In fact, the success of youth has been noticeable at these finals. It's not the case that those teams that have gone furthest have been the youngest -- quarterfinalist Brazil was amongst the oldest, while Cameroon, the first team to be eliminated, was among the youngest. But while ageing squads such as England, Italy and France (which held onto 27 players from four years ago between them) struggled to get their campaigns off the ground, Germany was joined by nations such as Ghana and Chile in fielding young sides and seeing it pay off.
Ghana too lost its talismanic midfield general, Michael Essien, to injury, but coach Milovan Rajevic put his faith in players from the U-20 World Cup-winning squad and watched Dede Ayew, Dominic Adiyiah and Samuel Inkoom repay him with a run towards the latter stages that was only halted in the dying moments of a quarterfinal meeting with Uruguay, and in the cruelest fashion. Chile conceded three without reply to Brazil in the round of 16, but was still welcomed home by popular tabloid La Cuarta's headline: "Thanks for everything kids!" The non-stop attacking soccer the relatively young side had produced had won over the nation, if not the match.
At 32, striker Miroslav Klose is the old man of Germany's side, and wasn't a universally popular pick after a season spent on the bench for Bayern Munich that yielded only three goals. But he has been rejuvenated at this tournament, and after Germany romped to victory over Australia in the opening round of matches, Klose (who scored one of the four goals the Socceroos conceded) praised the lack of self-doubt shown by young teammates such as Thomas Müller (another scorer that day), saying: "We're a young team. We love playing."

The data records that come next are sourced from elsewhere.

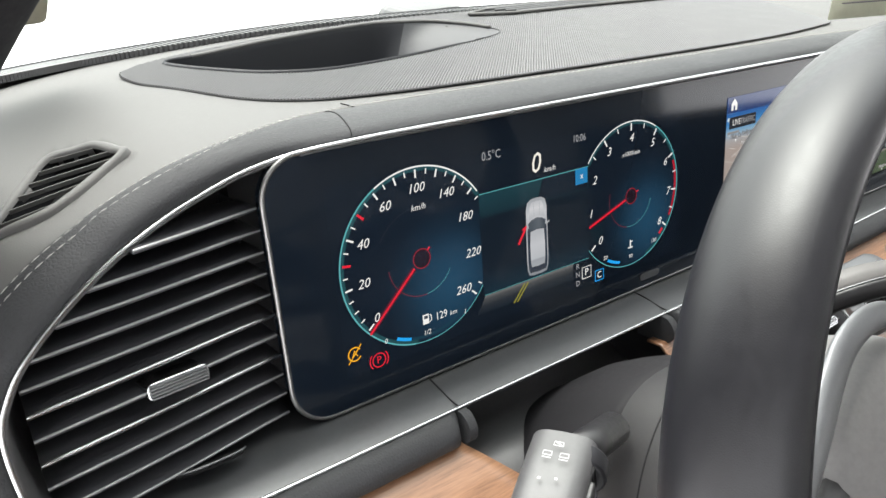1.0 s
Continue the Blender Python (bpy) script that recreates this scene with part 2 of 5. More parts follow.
# outward course of the dash skin from each station to the windscreen, the pillar or the passenger end
SKIN = [[(-.506, .005, -.07), (-.505, .05, -.08), (-.495, .12, -.12)], [(-.527, .005, -.026), (-.525, .05, -.034), (-.505, .12, -.07)],
        [(-.5335, .005, .008), (-.532, .05, .0), (-.515, .12, -.04)], [(-.535, .005, .043), (-.5345, .05, .04), (-.518, .12, 0)],
        [(-.531, .010, .064), (-.535, .05, .060), (-.53, .13, .05)], [(-.520, .02, .085), (-.528, .06, .086), (-.545, .14, .080)],
        [(-.500, .03, .104), (-.525, .09, .108), W(-.590, .175, .100)], [W(-.468, .06, .110), W(-.490, .13, .113), W(-.545, .21, .112)],
        [W(-.435, .09, .122), W(-.450, .16, .124), W(-.485, .235, .120)], [W(-.395, .10, .13), W(-.410, .185, .13), W(-.43, .262, .124)],
        [W(-.33, .15, .131), W(-.345, .22, .131), W(-.365, .292, .125)], [W(-.20, .15, .131), W(-.20, .25, .131), W(-.20, .338, .126)],
        [W(0, .15, .131), W(0, .25, .131), W(0, .34, .128)], [W(.20, .15, .131), W(.20, .25, .131), W(.20, .345, .128)],
        [W(.33, .15, .131), W(.36, .25, .131), W(.38, .338, .128)], [W(.42, .14, .129), W(.47, .22, .130), W(.50, .31, .128)],
        [W(.50, .10, .121), W(.57, .19, .127), W(.62, .275, .127)], [W(.57, .06, .108), W(.67, .15, .118), W(.72, .235, .122)],
        [W(.62, .01, .092), W(.75, .07, .108), W(.82, .18, .118)], [(.62, -.038, .055), (.76, -.023, .075), (.95, .028, .082)],
        [(.60, -.052, .004), (.74, -.045, .004), (.955, -.03, .002)], [(.60, -.054, -.018), (.74, -.048, -.022), (.955, -.034, -.024)],
        [(.58, -.053, -.036), (.74, -.046, -.046), (.955, -.034, -.05)],
        [(.50, -.050, -.037), (.66, -.042, -.046), (.955, -.032, -.052)], [(.46, -.046, -.042), (.62, -.040, -.046), (.955, -.031, -.053)]]
N_POD = 150
chrome_line = spline([c for c, s in POD], N_POD)
brow_line = spline([s for c, s in POD], N_POD)
skin_mid = [spline([k[i] for k in SKIN], N_POD) for i in range(3)]
POD_AXIS = Vector((-0.02, 0.05, 0.05))

dashboard = thing("dashboard", "dark grey leather dashboard with woven cover and walnut trim", "dashboard", at=(0, 0.1, -0.3))

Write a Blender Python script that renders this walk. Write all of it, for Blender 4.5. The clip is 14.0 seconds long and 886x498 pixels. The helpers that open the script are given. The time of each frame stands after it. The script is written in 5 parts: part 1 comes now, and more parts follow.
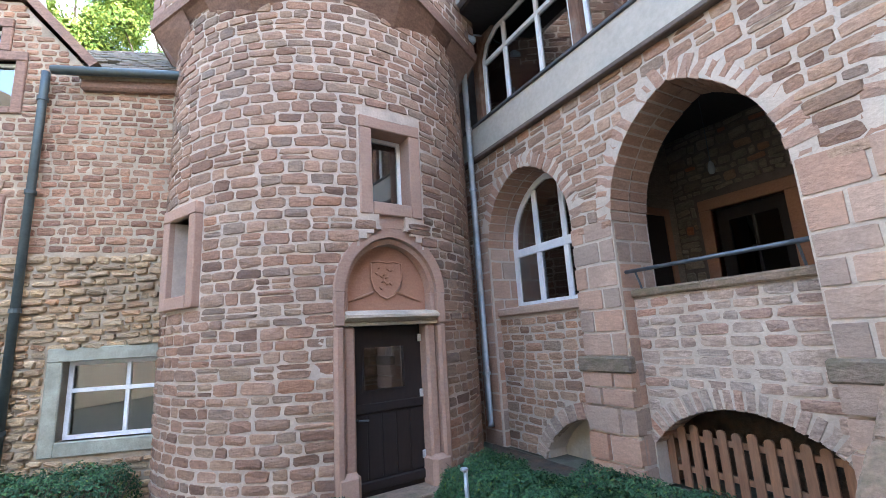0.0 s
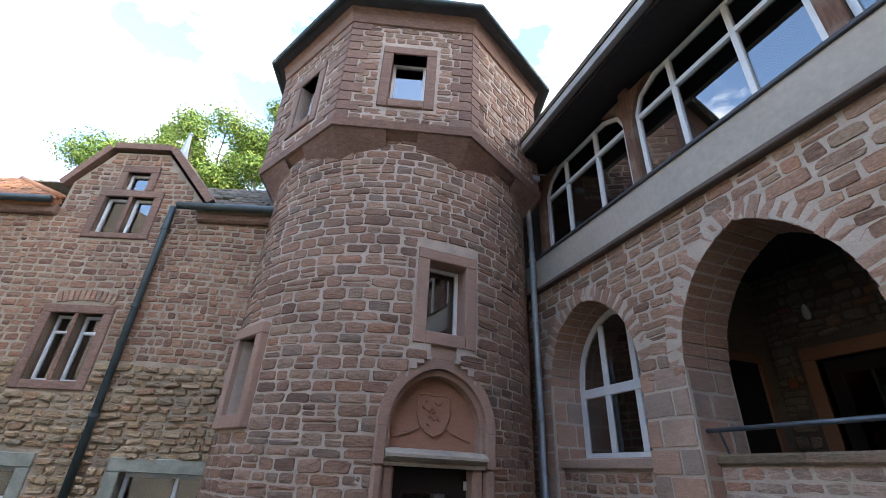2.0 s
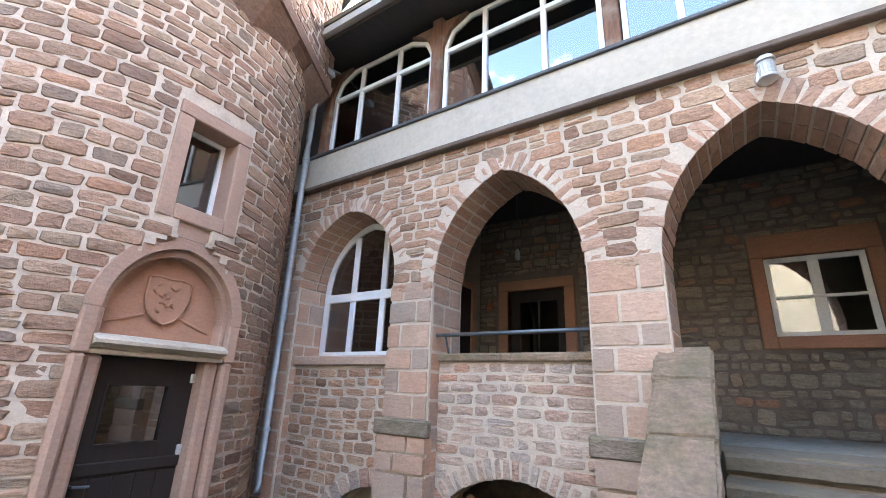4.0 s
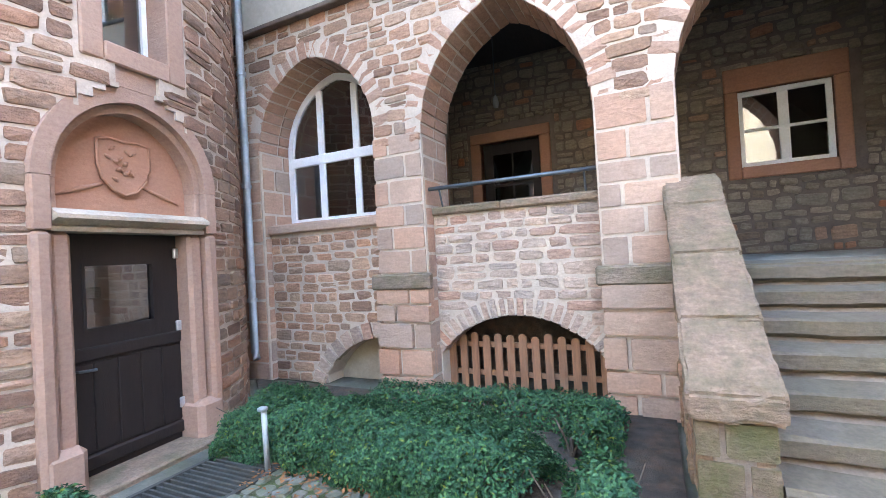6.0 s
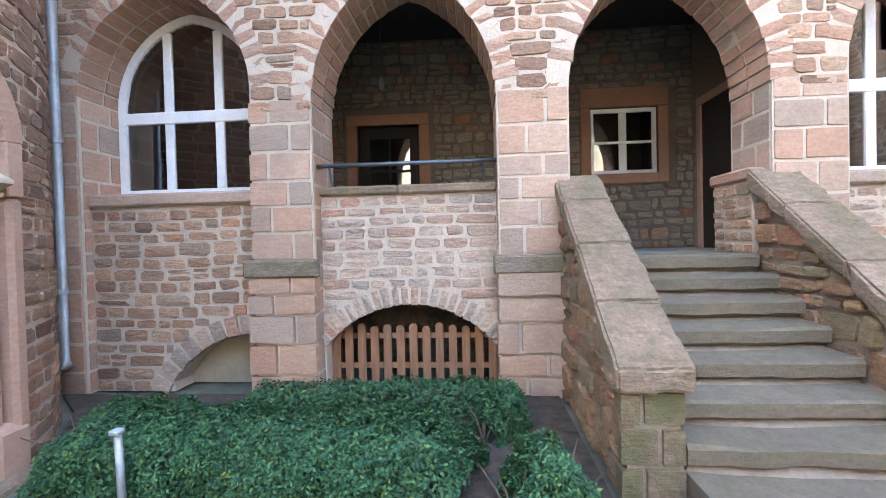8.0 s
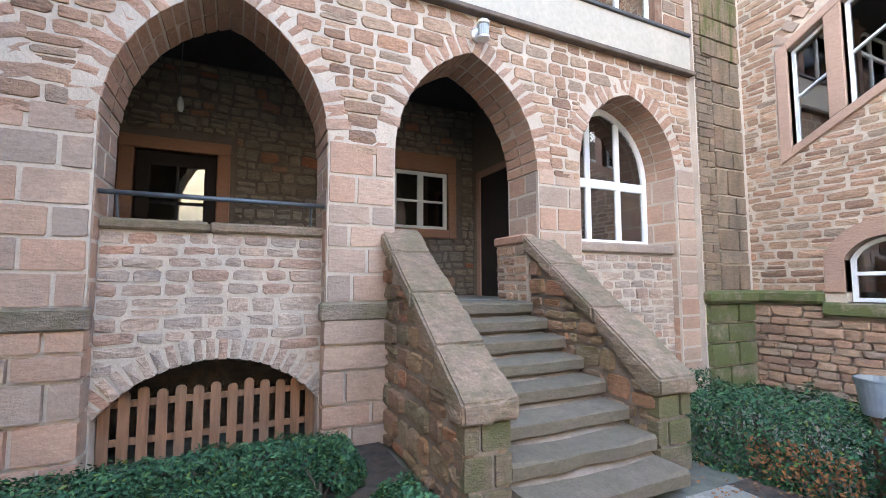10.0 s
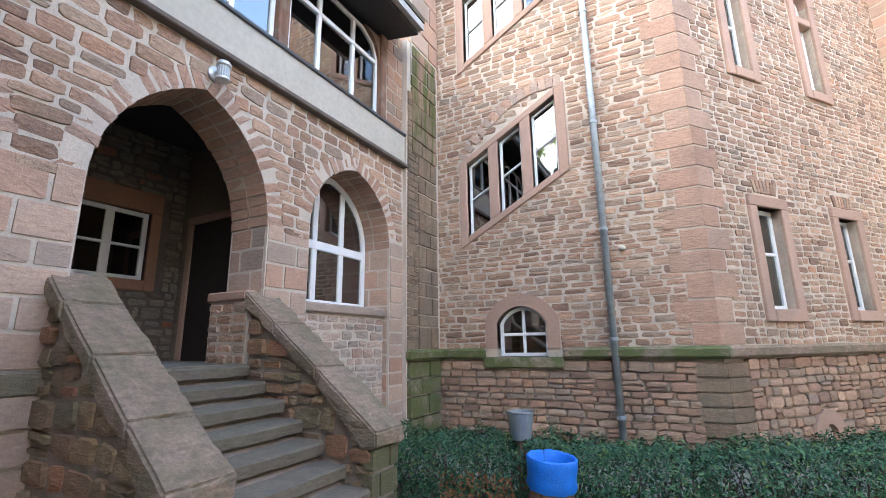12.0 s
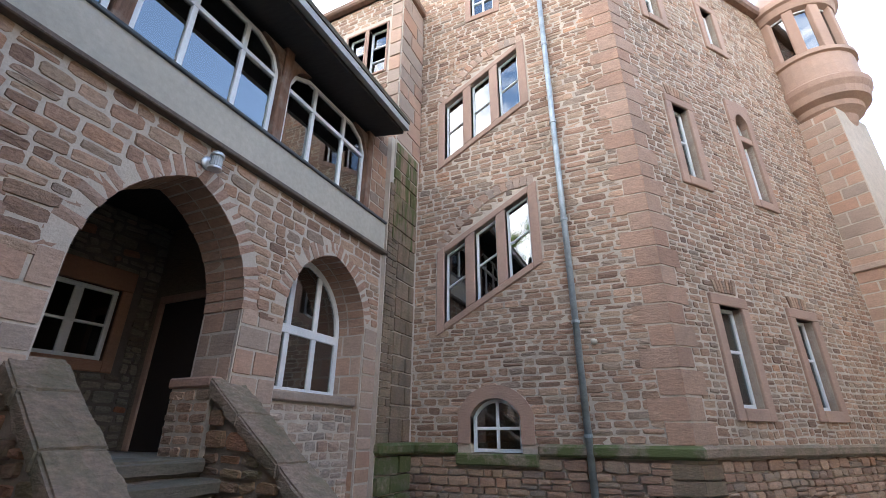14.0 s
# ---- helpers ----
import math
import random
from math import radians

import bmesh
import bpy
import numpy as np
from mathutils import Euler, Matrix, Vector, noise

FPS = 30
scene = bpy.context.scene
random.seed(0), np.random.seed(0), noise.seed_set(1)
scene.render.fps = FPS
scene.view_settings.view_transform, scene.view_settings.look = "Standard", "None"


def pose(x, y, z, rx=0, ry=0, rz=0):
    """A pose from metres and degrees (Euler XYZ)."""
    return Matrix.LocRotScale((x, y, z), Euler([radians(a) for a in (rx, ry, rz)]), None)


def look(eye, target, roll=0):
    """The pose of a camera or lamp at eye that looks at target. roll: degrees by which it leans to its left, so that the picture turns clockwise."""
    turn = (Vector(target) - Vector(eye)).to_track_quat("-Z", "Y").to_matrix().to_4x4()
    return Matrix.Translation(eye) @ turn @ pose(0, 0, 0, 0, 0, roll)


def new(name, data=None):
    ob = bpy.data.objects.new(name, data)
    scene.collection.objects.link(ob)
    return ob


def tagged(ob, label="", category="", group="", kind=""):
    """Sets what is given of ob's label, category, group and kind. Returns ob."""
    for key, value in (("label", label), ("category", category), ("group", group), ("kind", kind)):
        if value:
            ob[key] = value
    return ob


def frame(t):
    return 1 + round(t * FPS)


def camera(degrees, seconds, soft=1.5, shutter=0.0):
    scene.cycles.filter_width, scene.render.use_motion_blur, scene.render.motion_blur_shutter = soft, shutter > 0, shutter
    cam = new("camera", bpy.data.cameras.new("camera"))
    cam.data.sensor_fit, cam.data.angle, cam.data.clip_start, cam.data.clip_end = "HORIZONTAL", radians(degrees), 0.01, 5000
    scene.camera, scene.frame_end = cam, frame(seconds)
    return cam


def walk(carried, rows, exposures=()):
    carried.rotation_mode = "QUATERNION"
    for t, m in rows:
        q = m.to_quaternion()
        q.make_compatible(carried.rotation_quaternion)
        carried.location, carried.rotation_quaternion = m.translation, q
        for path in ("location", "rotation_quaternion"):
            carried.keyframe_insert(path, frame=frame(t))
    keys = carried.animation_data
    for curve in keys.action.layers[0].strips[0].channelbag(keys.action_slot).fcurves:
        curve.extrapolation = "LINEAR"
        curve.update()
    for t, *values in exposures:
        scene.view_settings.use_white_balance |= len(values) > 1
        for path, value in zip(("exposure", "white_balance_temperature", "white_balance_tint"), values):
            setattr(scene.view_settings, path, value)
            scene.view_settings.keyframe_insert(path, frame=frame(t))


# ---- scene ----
cam = camera(90.4, 14.0, soft=0.8)
EXPOSURES = [(0.0, 2.80, 6300, 10), (0.5, 2.35, 6300, 10), (1.0, 2.05, 6250, 10), (1.5, 1.65, 6250, 10), (2.5, 1.55, 6250, 10), (3.0, 2.6, 6550, 10), (3.5, 2.9, 6600, 10), (4.2, 3.25, 6700, 10), (6.5, 3.60, 6550, 10), (9.5, 3.15, 6600, 10), (10.5, 2.92, 6600, 10), (11.0, 2.62, 6550, 10), (12.0, 2.42, 6350, 10), (12.5, 2.1, 6350, 10), (13.5, 1.78, 6300, 10), (14.0, 1.46, 6250, 10)]
PATH = [
    (0, (-4.195, 0.934, 1.692), (-3.22, 2.635, 2.084), -3.4),
    (0.5, (-3.991, 0.85, 1.755), (-3.266, 2.636, 2.29), -1.1),
    (1, (-3.924, 0.819, 1.796), (-3.281, 2.582, 2.488), -0.8),
    (1.5, (-3.924, 0.802, 1.812), (-3.323, 2.493, 2.694), -0.3),
    (2, (-3.927, 0.812, 1.804), (-3.341, 2.492, 2.717), 2.8),
    (2.5, (-3.966, 0.958, 1.78), (-3.117, 2.505, 2.72), 4.1),
    (3, (-4.021, 1.135, 1.729), (-2.835, 2.437, 2.677), 5.3),
    (3.5, (-4.143, 1.247, 1.728), (-2.677, 2.338, 2.54), 3.6),
    (4, (-4.189, 1.294, 1.686), (-2.617, 2.367, 2.298), 2.3),
    (4.2, (-4.221, 1.369, 1.676), (-2.622, 2.436, 2.228), 1.7),
    (6.3, (-4.307, 2.15, 1.54), (-2.476, 2.953, 1.497), -4.0),
    (6.5, (-4.278, 2.239, 1.54), (-2.415, 2.964, 1.489), -4.0),
    (7, (-4.236, 2.422, 1.538), (-2.326, 3.014, 1.474), -4.2),
    (7.2, (-4.253, 2.468, 1.522), (-2.329, 3.008, 1.457), -3.8),
    (9.5, (-4.257, 3.109, 1.504), (-2.395, 2.387, 1.615), 0.6),
    (10, (-4.27, 3.222, 1.542), (-2.463, 2.38, 1.698), -0.1),
    (10.5, (-4.297, 3.321, 1.561), (-2.511, 2.491, 1.908), 0.1),
    (11, (-4.174, 3.368, 1.537), (-2.647, 2.149, 1.968), 0.6),
    (11.5, (-4.09, 3.413, 1.537), (-2.919, 1.849, 1.964), -1.3),
    (12, (-4.183, 3.379, 1.499), (-3.255, 1.66, 1.925), -0.9),
    (12.5, (-4.267, 3.419, 1.542), (-3.401, 1.662, 1.945), -0.8),
    (13, (-4.307, 3.504, 1.549), (-3.46, 1.747, 1.991), -0.7),
    (13.5, (-4.316, 3.509, 1.577), (-3.499, 1.792, 2.194), -0.0),
    (14, (-4.261, 3.508, 1.57), (-3.476, 1.84, 2.345), 0.3),
]
walk(cam, [(t, look(eye, target, roll)) for t, eye, target, roll in PATH], EXPOSURES)

# ---- light ----
SUN_AZ, SUN_EL = 148.0, 30.0
world = bpy.data.worlds.new("sky")
scene.world = world
world.use_nodes = True
wn, wl = world.node_tree.nodes, world.node_tree.links
wn.clear()
w_out = wn.new("ShaderNodeOutputWorld")
w_bg = wn.new("ShaderNodeBackground")
w_sky = wn.new("ShaderNodeTexSky")
w_sky.sky_type, w_sky.sun_disc = "NISHITA", False
w_sky.sun_elevation, w_sky.sun_rotation = radians(SUN_EL), radians(SUN_AZ)
w_tc = wn.new("ShaderNodeTexCoord")
w_map = wn.new("ShaderNodeMapping")
w_map.inputs["Scale"].default_value = (1.0, 1.0, 2.2)
w_noise = wn.new("ShaderNodeTexNoise")
w_noise.inputs["Scale"].default_value, w_noise.inputs["Detail"].default_value = 3.2, 9.0
w_noise.inputs["Roughness"].default_value = 0.6
w_ramp = wn.new("ShaderNodeValToRGB")
w_ramp.color_ramp.elements[0].position, w_ramp.color_ramp.elements[1].position = 0.33, 0.50
w_mix = wn.new("ShaderNodeMix")
w_mix.data_type = "RGBA"
w_mix.inputs["B"].default_value = (19.0, 19.0, 19.2, 1)
wl.new(w_tc.outputs["Generated"], w_map.inputs["Vector"])
wl.new(w_map.outputs["Vector"], w_noise.inputs["Vector"])
w_dot = wn.new("ShaderNodeVectorMath")
w_dot.operation = "DOT_PRODUCT"
w_dot.inputs[1].default_value = (0.16, 0.14, -0.26)
w_add = wn.new("ShaderNodeMath")
wl.new(w_tc.outputs["Generated"], w_dot.inputs[0])
wl.new(w_noise.outputs["Fac"], w_add.inputs[0])
wl.new(w_dot.outputs["Value"], w_add.inputs[1])
wl.new(w_add.outputs[0], w_ramp.inputs["Fac"])
wl.new(w_ramp.outputs["Color"], w_mix.inputs["Factor"])
w_gain = wn.new("ShaderNodeVectorMath")
w_gain.operation, w_gain.inputs["Scale"].default_value = "SCALE", 2.5
wl.new(w_sky.outputs["Color"], w_gain.inputs[0])
wl.new(w_gain.outputs["Vector"], w_mix.inputs["A"])
wl.new(w_mix.outputs["Result"], w_bg.inputs["Color"])
w_bg.inputs["Strength"].default_value = 0.14
wl.new(w_bg.outputs["Background"], w_out.inputs["Surface"])
sun_data = bpy.data.lights.new("sun", "SUN")
sun_data.energy, sun_data.angle, sun_data.color = 2.2, radians(3.0), (1.0, 0.93, 0.82)
sun = new("sun", sun_data)
_az, _el = radians(SUN_AZ), radians(SUN_EL)
sun.matrix_world = look((0, 0, 40), Vector((0, 0, 40)) - Vector((math.sin(_az) * math.cos(_el), math.cos(_az) * math.cos(_el), math.sin(_el))))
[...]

How crucial an ingredient might that love be? France, England, Italy ... all looked overwhelmed by ego and expectation as well as the advancing years. In contrast, Germany -- and Ghana, Chile, plus less successful young squads such as North Korea -- have shown such passion and hunger, translating that into the kind of selfless teamwork that creates irrepressible movement around the pitch. That it has brought Germany the greatest success perhaps suggests that the responsibility and experience afforded to young players in the Bundesliga better eliminates the nerves and mistakes of youth.
Now Die Welt is talking openly about how close another World Cup trophy -- and that fourth star embroidered on Germany's kit -- really is, though pre-tournament favorite Spain awaits on Wednesday. Schweinsteiger insists that a fit-again Ballack will return to the Germany squad, and inevitably there will be opponents against whom the fearless swashbuckling of the past three weeks will fail to reap such rewards. But it is now Ballack's young understudies whose replacement appears heretical.